Pianist Jelly Roll Morton said that "Be-Baba-Leba"'s riff was "so old it's got whiskers", and it is close to the one on "Boogie Woogie" recorded by Jimmy Rushing with Count Basie in 1937. However, the scat wording apparently derives from "Ee-Bobaliba", a song performed by saxophonist and bandleader Jim Wynn in the early 1940s with his band, the Bobalibans. By that time, the term "bebop" or similar terms like "ba-re-bop" were becoming popular among musicians to describe the new forms of jazz being performed by such musicians as Dizzy Gillespie. Wynn recorded his song, with vocalist Claude Trenier, after Humes recorded "Be-Baba-Leba", and it did not make the chart.

==Lionel Hampton recording==
Once Humes' record had become a hit, Decca Records rushed Lionel Hampton into the studio to record a similar song, which became "Hey! Ba-Ba-Re-Bop". Their arrangement was similar to Jim Wynn's but added a call and response element between Hampton and his musicians, and replaced Humes' salacious verses with nonsense rhymes like: "Matilda Brown told old King Tut, 'If you can't say rebop keep your big mouth shut', say hey ba-ba-re-bop...". Hampton was already a popular and established musician, at a bigger company than Humes' Philo, and his version soon knocked Humes off the charts and went to number one on the R&B chart for 16 weeks (a record broken at that time only by Joe Liggins' "The Honeydripper" and Louis Jordan's "Choo Choo Ch'Boogie").

The song is viewed in some respects as a precursor to rock and roll.
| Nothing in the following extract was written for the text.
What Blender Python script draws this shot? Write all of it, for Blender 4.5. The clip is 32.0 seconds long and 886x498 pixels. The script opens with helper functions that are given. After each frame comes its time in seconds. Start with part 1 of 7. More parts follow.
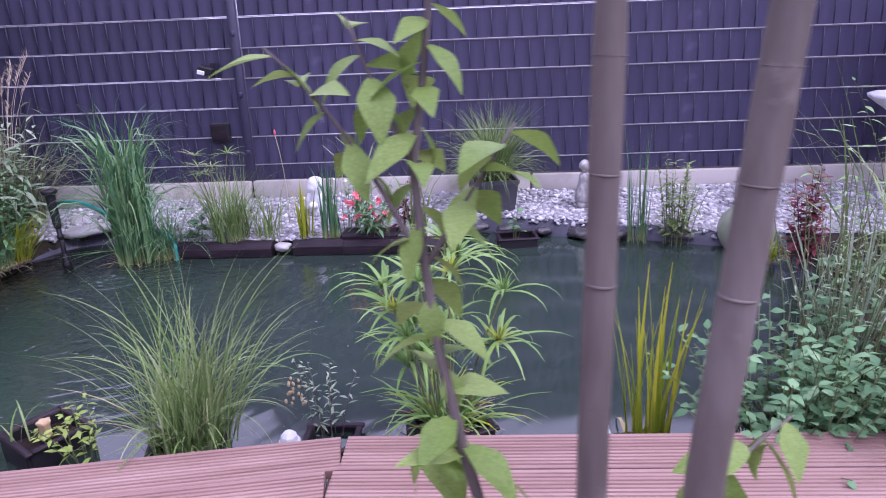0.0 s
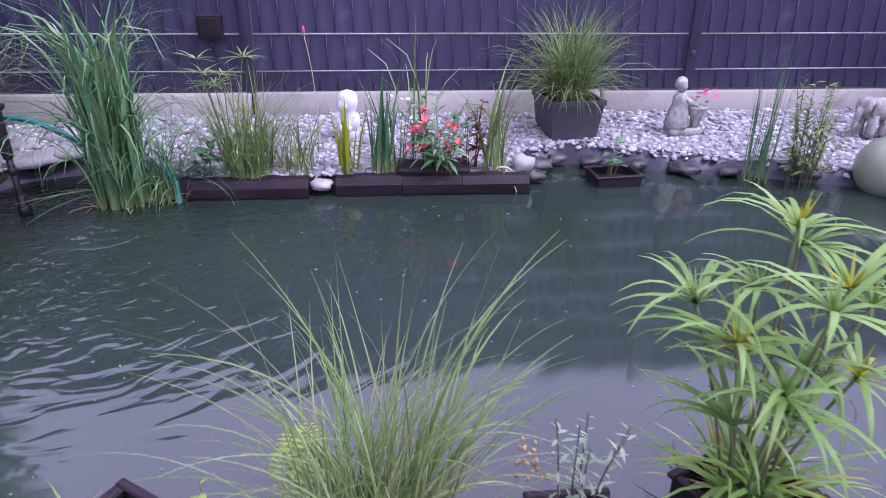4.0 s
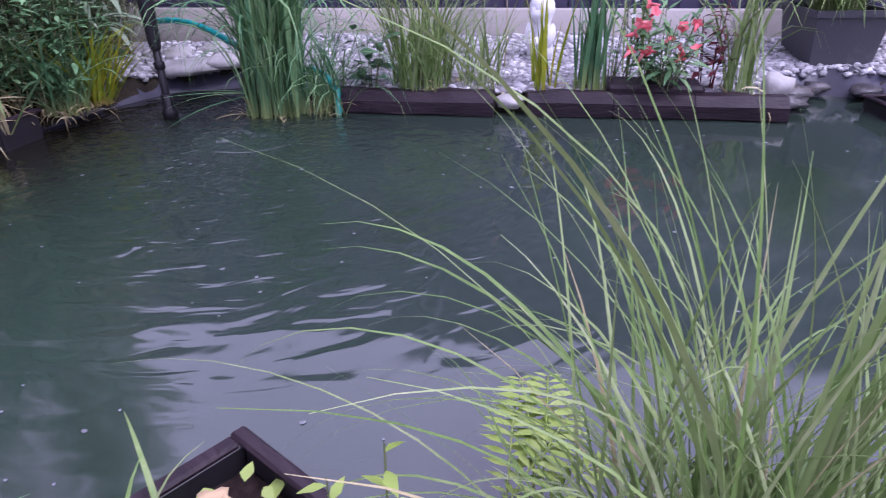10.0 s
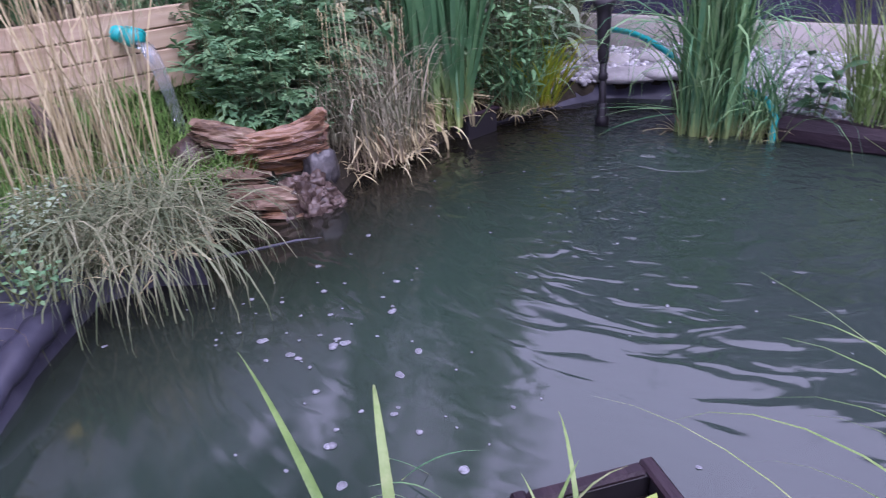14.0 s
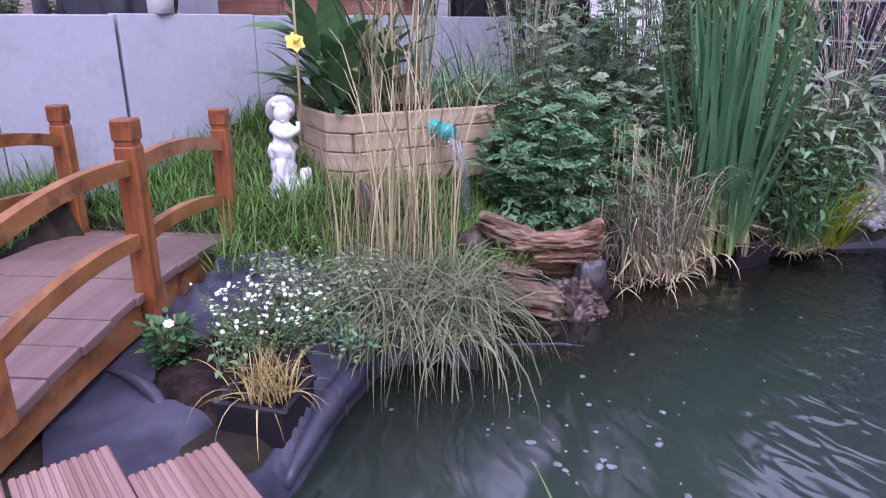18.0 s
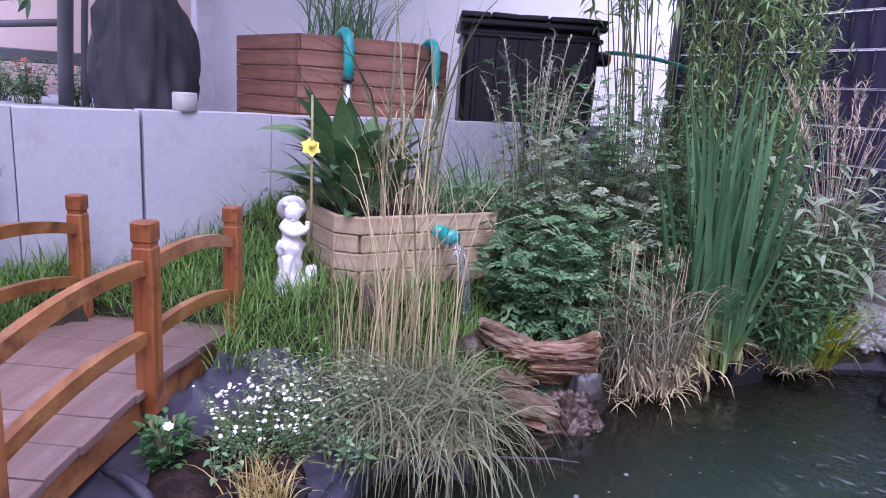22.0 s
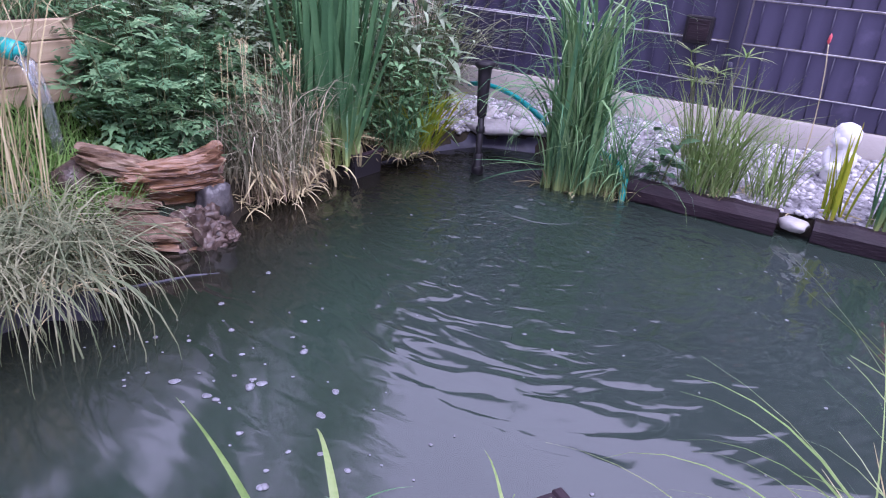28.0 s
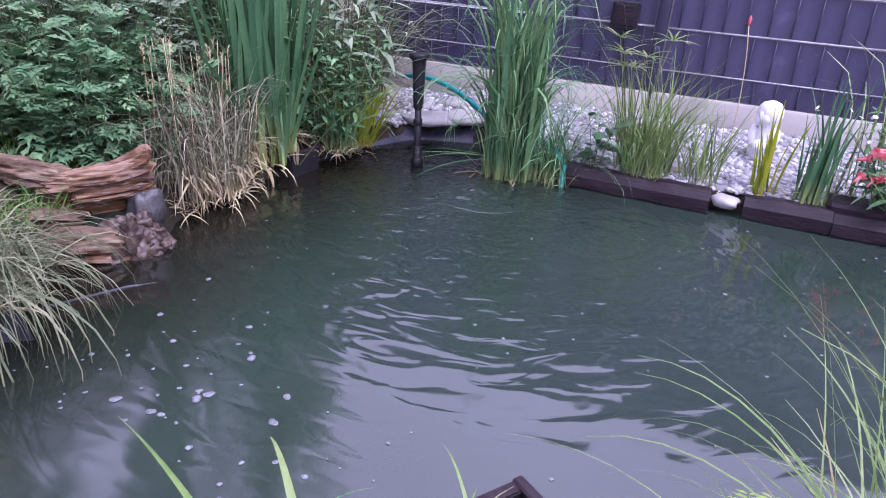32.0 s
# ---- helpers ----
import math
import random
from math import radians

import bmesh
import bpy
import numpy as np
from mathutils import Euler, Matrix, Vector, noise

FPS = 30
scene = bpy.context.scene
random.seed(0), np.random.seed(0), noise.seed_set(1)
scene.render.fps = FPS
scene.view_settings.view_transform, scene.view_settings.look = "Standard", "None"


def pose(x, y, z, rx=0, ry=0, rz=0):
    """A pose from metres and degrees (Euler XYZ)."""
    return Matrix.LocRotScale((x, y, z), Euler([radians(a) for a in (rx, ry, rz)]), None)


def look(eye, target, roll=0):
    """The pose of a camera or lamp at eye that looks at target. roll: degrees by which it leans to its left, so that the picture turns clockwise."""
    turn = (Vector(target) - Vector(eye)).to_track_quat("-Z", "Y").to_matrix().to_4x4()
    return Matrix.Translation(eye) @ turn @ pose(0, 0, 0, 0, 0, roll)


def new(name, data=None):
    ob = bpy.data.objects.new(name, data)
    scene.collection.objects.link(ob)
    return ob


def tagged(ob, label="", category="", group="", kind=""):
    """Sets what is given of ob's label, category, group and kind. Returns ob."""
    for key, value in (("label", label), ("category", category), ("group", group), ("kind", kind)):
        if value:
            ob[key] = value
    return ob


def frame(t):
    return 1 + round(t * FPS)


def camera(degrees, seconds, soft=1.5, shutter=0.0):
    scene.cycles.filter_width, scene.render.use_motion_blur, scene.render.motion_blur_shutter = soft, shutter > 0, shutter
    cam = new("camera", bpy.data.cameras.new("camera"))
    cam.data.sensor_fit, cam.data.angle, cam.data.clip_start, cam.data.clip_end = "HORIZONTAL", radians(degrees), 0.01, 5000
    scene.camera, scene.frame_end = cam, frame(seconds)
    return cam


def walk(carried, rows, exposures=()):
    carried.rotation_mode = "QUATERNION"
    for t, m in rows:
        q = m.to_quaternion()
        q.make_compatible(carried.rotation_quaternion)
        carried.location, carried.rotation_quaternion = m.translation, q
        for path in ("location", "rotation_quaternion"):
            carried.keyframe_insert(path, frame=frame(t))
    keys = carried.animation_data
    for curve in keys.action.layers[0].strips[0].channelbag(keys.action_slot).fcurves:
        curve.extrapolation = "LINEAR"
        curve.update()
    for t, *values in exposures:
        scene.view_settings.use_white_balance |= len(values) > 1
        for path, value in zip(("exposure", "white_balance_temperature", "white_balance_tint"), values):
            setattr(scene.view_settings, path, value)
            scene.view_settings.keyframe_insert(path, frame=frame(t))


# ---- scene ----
cam = camera(67.0, 32.0, soft=1.0, shutter=0.5)
PATH = [
    (0, (1.600, -4.687, 1.231), (1.498, -2.789, 0.609), -2.3),
    (0.5, (1.488, -4.688, 1.227), (1.418, -2.785, 0.617), -1.6),
    (1, (1.365, -4.658, 1.241), (1.456, -2.758, 0.623), -3.9),
    (1.5, (1.206, -4.542, 1.219), (1.401, -2.642, 0.626), -3.6),
    (2, (1.052, -4.390, 1.197), (1.245, -2.488, 0.610), -0.3),
    (2.5, (0.958, -4.273, 1.193), (1.055, -2.406, 0.485), -0.7),
    (4.5, (0.715, -3.703, 1.087), (0.893, -1.924, 0.191), 0.9),
    (5, (0.671, -3.568, 1.025), (0.900, -1.809, 0.101), 1.4),
    (5.5, (0.638, -3.461, 0.927), (0.968, -1.729, -0.017), 2.9),
    (6, (0.623, -3.389, 0.825), (0.964, -1.578, 0.047), 0.1),
    (6.5, (0.630, -3.356, 0.752), (1.051, -1.506, 0.122), -1.6),
    (7, (0.639, -3.338, 0.702), (1.055, -1.486, 0.070), -1.5),
    (7.5, (0.627, -3.327, 0.669), (0.967, -1.480, -0.019), -0.6),
    (8, (0.604, -3.324, 0.647), (0.755, -1.478, -0.107), -1.1),
    (8.5, (0.574, -3.338, 0.632), (0.569, -1.504, -0.166), 0.2),
    (9, (0.551, -3.350, 0.631), (0.454, -1.533, -0.198), 0.8),
    (9.5, (0.545, -3.358, 0.638), (0.370, -1.562, -0.226), -0.6),
    (10, (0.532, -3.374, 0.649), (0.288, -1.600, -0.242), -0.8),
    (10.5, (0.515, -3.386, 0.657), (0.180, -1.634, -0.248), -0.9),
    (11, (0.496, -3.396, 0.660), (0.059, -1.676, -0.264), -1.1),
    (11.5, (0.478, -3.410, 0.670), (-0.065, -1.726, -0.260), -1.1),
    (12, (0.458, -3.428, 0.687), (-0.198, -1.783, -0.242), -0.3),
    (12.5, (0.446, -3.438, 0.703), (-0.340, -1.851, -0.227), 0.6),
    (13, (0.441, -3.439, 0.722), (-0.512, -1.952, -0.216), -0.7),
    (13.5, (0.455, -3.447, 0.748), (-0.653, -2.049, -0.157), -3.2),
    (14, (0.459, -3.460, 0.767), (-0.743, -2.131, -0.120), -3.6),
    (14.5, (0.445, -3.473, 0.779), (-0.852, -2.206, -0.067), -3.0),
    (16.5, (0.370, -3.577, 0.772), (-1.125, -2.457, 0.057), -0.0),
    (17, (0.356, -3.618, 0.796), (-1.200, -2.582, 0.085), -0.0),
    (17.5, (0.359, -3.633, 0.833), (-1.252, -2.676, 0.133), 0.1),
    (18, (0.366, -3.635, 0.885), (-1.272, -2.701, 0.218), 0.7),
    (18.5, (0.369, -3.649, 0.916), (-1.294, -2.735, 0.285), 1.4),
    (19, (0.372, -3.660, 0.946), (-1.317, -2.758, 0.368), 1.7),
    (19.5, (0.377, -3.667, 0.963), (-1.319, -2.750, 0.430), 2.5),
    (20, (0.385, -3.669, 0.973), (-1.305, -2.720, 0.479), 3.1),
    (20.5, (0.384, -3.668, 0.975), (-1.300, -2.700, 0.500), 3.4),
    (21, (0.381, -3.670, 0.975), (-1.301, -2.691, 0.515), 3.6),
    (21.5, (0.376, -3.669, 0.978), (-1.313, -2.693, 0.537), 3.6),
    (22, (0.373, -3.668, 0.977), (-1.319, -2.695, 0.539), 3.8),
    (22.5, (0.372, -3.662, 0.972), (-1.317, -2.690, 0.521), 3.5),
    (23, (0.373, -3.656, 0.969), (-1.311, -2.684, 0.502), 3.5),
    (23.5, (0.382, -3.660, 0.970), (-1.279, -2.655, 0.489), 3.8),
    (24, (0.384, -3.661, 0.965), (-1.262, -2.632, 0.483), 3.7),
    (24.5, (0.389, -3.653, 0.950), (-1.235, -2.599, 0.447), 3.9),
    (25, (0.419, -3.642, 0.923), (-1.113, -2.497, 0.340), 3.8),
    (25.5, (0.455, -3.622, 0.901), (-0.949, -2.352, 0.257), 3.5),
    (26, (0.472, -3.607, 0.887), (-0.773, -2.219, 0.165), 3.8),
    (26.5, (0.464, -3.599, 0.878), (-0.655, -2.126, 0.117), 4.0),
    (28.5, (0.354, -3.623, 0.868), (-0.423, -1.979, 0.036), 5.5),
    (29, (0.351, -3.621, 0.869), (-0.402, -1.969, 0.031), 5.3),
    (29.5, (0.354, -3.617, 0.865), (-0.371, -1.953, 0.027), 5.1),
    (30, (0.357, -3.611, 0.862), (-0.340, -1.941, 0.012), 4.8),
    (30.5, (0.357, -3.609, 0.858), (-0.332, -1.932, 0.014), 4.3),
    (31, (0.355, -3.607, 0.857), (-0.324, -1.932, 0.003), 4.0),
    (31.5, (0.357, -3.605, 0.859), (-0.318, -1.927, 0.006), 4.1),
    (32, (0.360, -3.610, 0.864), (-0.310, -1.917, 0.036), 4.3),
]
walk(cam, [(t, look(eye, target, roll)) for t, eye, target, roll in PATH], exposures=[(0.0, 0.58, 5450, 36), (10.0, 0.58, 5450, 36), (12.0, 0.68, 5450, 36), (14.5, 0.68, 5450, 36), (17.0, 0.54, 5450, 36), (24.0, 0.51, 5450, 36), (26.0, 0.60, 5450, 36), (28.5, 0.82, 5450, 36), (32.0, 0.86, 5450, 36)])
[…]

Reviewer Lindsay Planer wrote of Hampton's recording:The cut immediate gets fired up with Hampton's trademark two-fingered piano lick as it beckons to hipsters of all stripes. He is joined by the rhythm section, which establishes a solid boogie-woogie tempo leading up to the catchy chorus. The verses are offered in a halting style, with the combo accenting the first downbeat, then laying out for the other three in the measure. This effective technique would later show up as a sonic hallmark of blues arrangements. The lyrics are presented in short rhymes... Between the second and final couplet there is an extended instrumental break, giving the trumpet and clarinet room to wail. Hampton returns with some improvised scat vocals and another round of the chorus before heading into the concluding lines and one last coda of the chorus.

==Later versions and influence==
Hampton was also responsible for recording another version of the song, "Hey-Ba-Ra-Re-Bop", by Wynonie Harris, which was released on his Hamp-Tone label, though Hampton himself did not play on the session. The song was also covered by Tex Beneke with the Glenn Miller Orchestra, as "Hey! Ba-Ba-Re-Bop", which reached number 4 on the pop chart in 1946. Other versions, though technically listed as different songs, included Dizzy Gillespie's "Bob A Lee Ba" and Tina Dixon's "E-Bop-O-Lee-Bop".

The use of nonsense syllables to convey excitement was passed on in later years in such songs as Gene Vincent's "Be-Bop-A-Lula" and Little Richard's "awopbopaloobop alopbamboom" in "Tutti Frutti", both in 1956.

Holger Czukay recorded several versions of a track "Hey! Ba-Ba-Re-Bop", inspired by a live recording of Hampton's performance in Hamburg in the 1950s; Czukay's version appears on the album Rome Remains Rome.